The second piece is geography. About 20% of our revenue comes from outside the U.S., and we’re still very early on this journey. The resonance of our product sensibility and our mission alignment is so strong, particularly in Europe, that we’re seeing incredible traction there.

Third [is] channel—so we’re going to open 15 stores this year [2025], all across new markets, as well as doubling down on some of our best markets. And so [having] more stores has been very successful. It’s a great way to bring our product, our voice, to our local communities.

Lastly is brand awareness. If you actually look at our brand awareness numbers compared to our competitive set, we’re quite low. So we have this opportunity to continue to tell our story in a bigger way to a broader base of customers.

What have you learned about leadership over the course of your career?

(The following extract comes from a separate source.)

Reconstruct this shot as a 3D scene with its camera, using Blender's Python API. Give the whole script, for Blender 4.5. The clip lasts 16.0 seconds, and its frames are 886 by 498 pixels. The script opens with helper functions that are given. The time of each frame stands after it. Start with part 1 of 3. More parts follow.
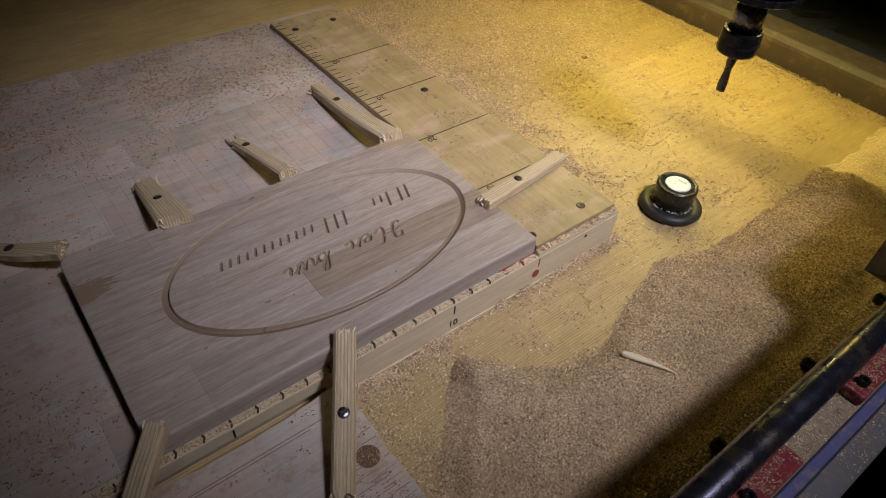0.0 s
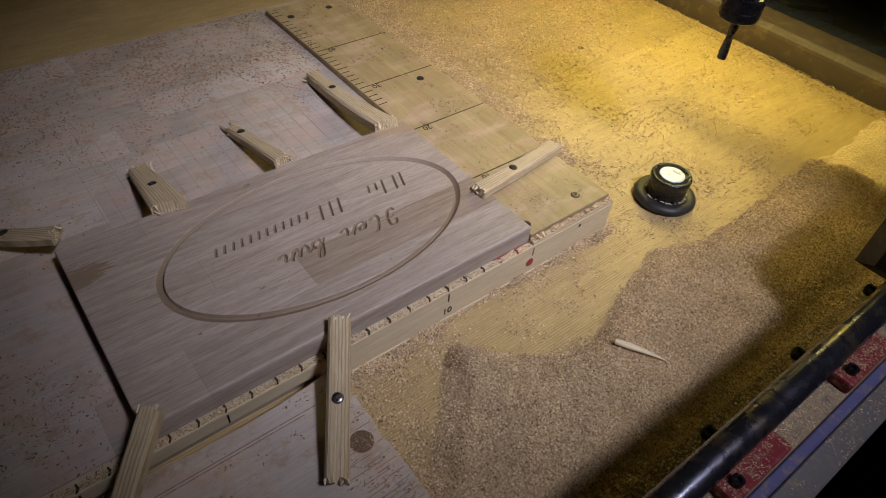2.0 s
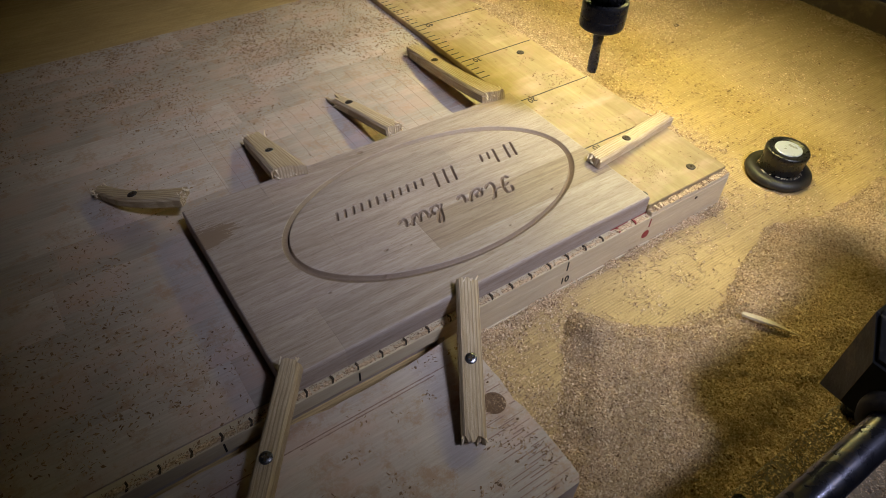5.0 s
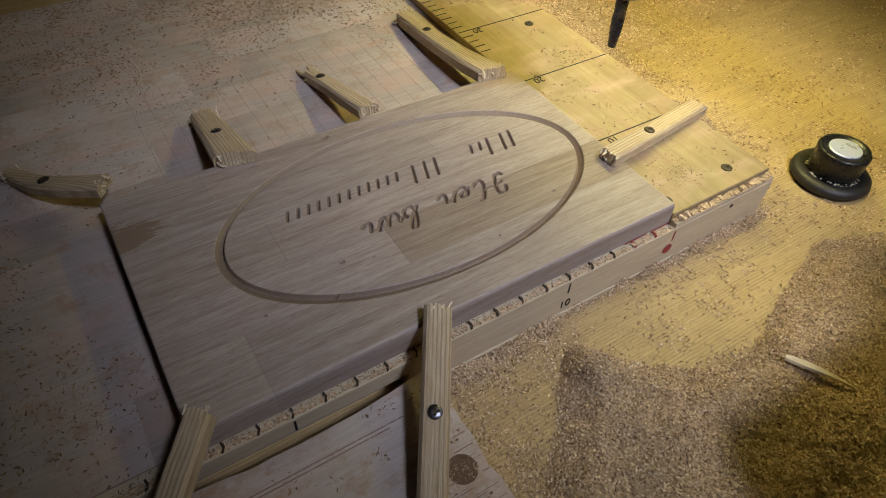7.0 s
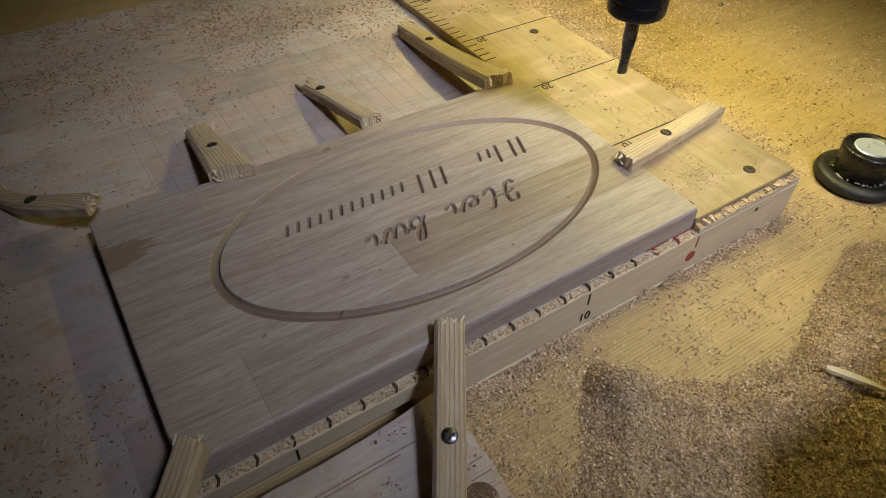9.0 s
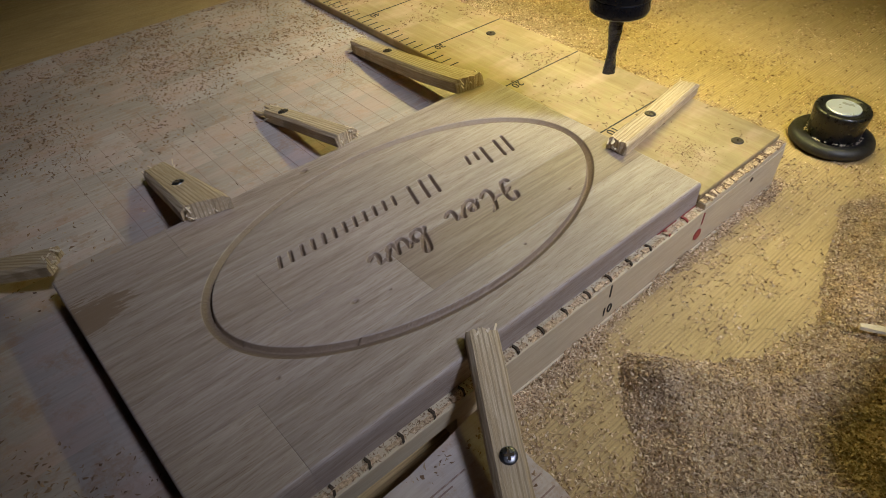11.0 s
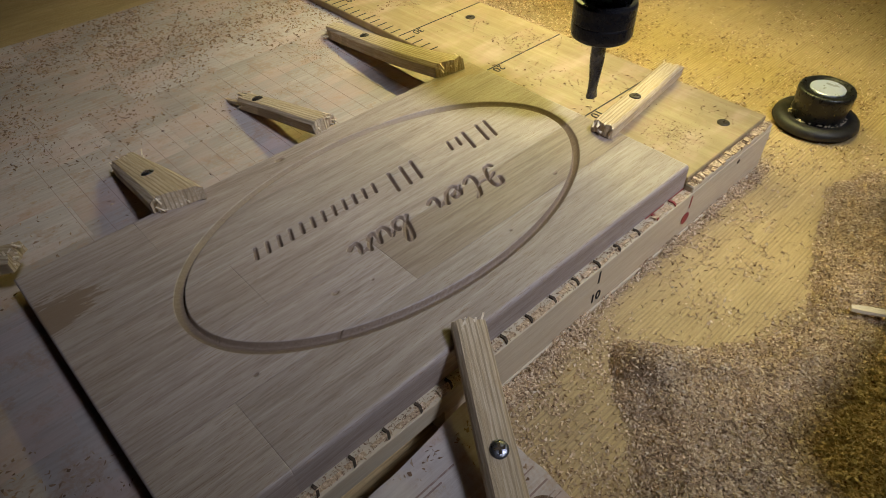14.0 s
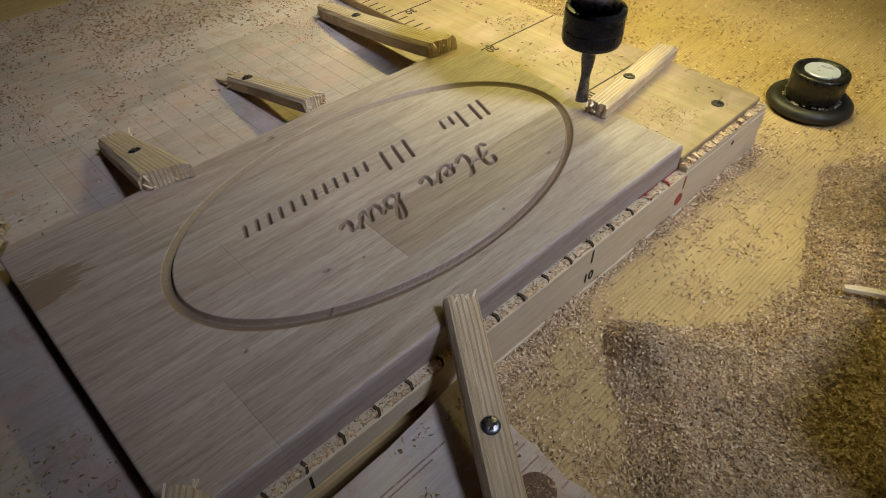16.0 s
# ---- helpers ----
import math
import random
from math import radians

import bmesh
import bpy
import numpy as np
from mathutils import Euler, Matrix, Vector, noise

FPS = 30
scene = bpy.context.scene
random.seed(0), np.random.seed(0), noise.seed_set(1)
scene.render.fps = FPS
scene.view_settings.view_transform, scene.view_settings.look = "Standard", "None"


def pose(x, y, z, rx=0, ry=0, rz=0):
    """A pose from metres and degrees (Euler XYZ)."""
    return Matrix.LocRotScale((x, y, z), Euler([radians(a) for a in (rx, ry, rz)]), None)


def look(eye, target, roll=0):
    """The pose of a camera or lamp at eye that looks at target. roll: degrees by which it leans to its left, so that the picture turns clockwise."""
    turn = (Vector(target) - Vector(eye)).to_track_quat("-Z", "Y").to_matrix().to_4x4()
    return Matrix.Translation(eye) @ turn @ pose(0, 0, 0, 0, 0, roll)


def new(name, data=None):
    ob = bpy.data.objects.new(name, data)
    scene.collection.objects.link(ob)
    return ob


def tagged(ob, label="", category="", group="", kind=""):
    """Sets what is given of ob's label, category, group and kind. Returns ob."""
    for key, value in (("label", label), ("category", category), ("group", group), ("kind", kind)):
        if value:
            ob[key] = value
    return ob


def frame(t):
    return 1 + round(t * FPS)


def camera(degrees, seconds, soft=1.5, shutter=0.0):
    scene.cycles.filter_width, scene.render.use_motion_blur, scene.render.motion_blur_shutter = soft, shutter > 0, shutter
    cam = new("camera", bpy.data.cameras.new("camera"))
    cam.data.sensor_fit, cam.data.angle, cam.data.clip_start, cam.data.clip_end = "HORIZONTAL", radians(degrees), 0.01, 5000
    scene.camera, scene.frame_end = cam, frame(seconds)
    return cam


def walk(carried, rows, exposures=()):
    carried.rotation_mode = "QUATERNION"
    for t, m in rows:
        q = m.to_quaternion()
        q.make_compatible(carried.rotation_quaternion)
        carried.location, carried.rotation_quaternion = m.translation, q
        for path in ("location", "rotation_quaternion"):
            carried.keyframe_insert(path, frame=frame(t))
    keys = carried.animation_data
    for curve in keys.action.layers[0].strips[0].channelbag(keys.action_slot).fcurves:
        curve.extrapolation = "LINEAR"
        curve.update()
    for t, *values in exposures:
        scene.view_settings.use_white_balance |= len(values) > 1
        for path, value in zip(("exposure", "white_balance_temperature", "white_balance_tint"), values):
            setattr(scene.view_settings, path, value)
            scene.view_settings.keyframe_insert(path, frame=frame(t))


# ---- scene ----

The first thing is, I’m constantly learning. Every day, I feel like I’m learning something new. Leaders don’t have all the answers, and we shouldn’t. What we should be able to do is listen really well to our team, to the marketplace, to our customer, and take the insights across all of these areas and come together to bring new insight, new ideas to the forefront. So what I’ve really learned is to keep learning and to never stop learning and listening, because that really, really does differentiate us.

The other thing I’d say that’s pretty top of mind right now, is you can’t control everything. Really focusing on what you can control and what truly differentiates us, particularly at times like this, at the times when things could be challenging, I think is a big learning for me that will stay with me for years to come.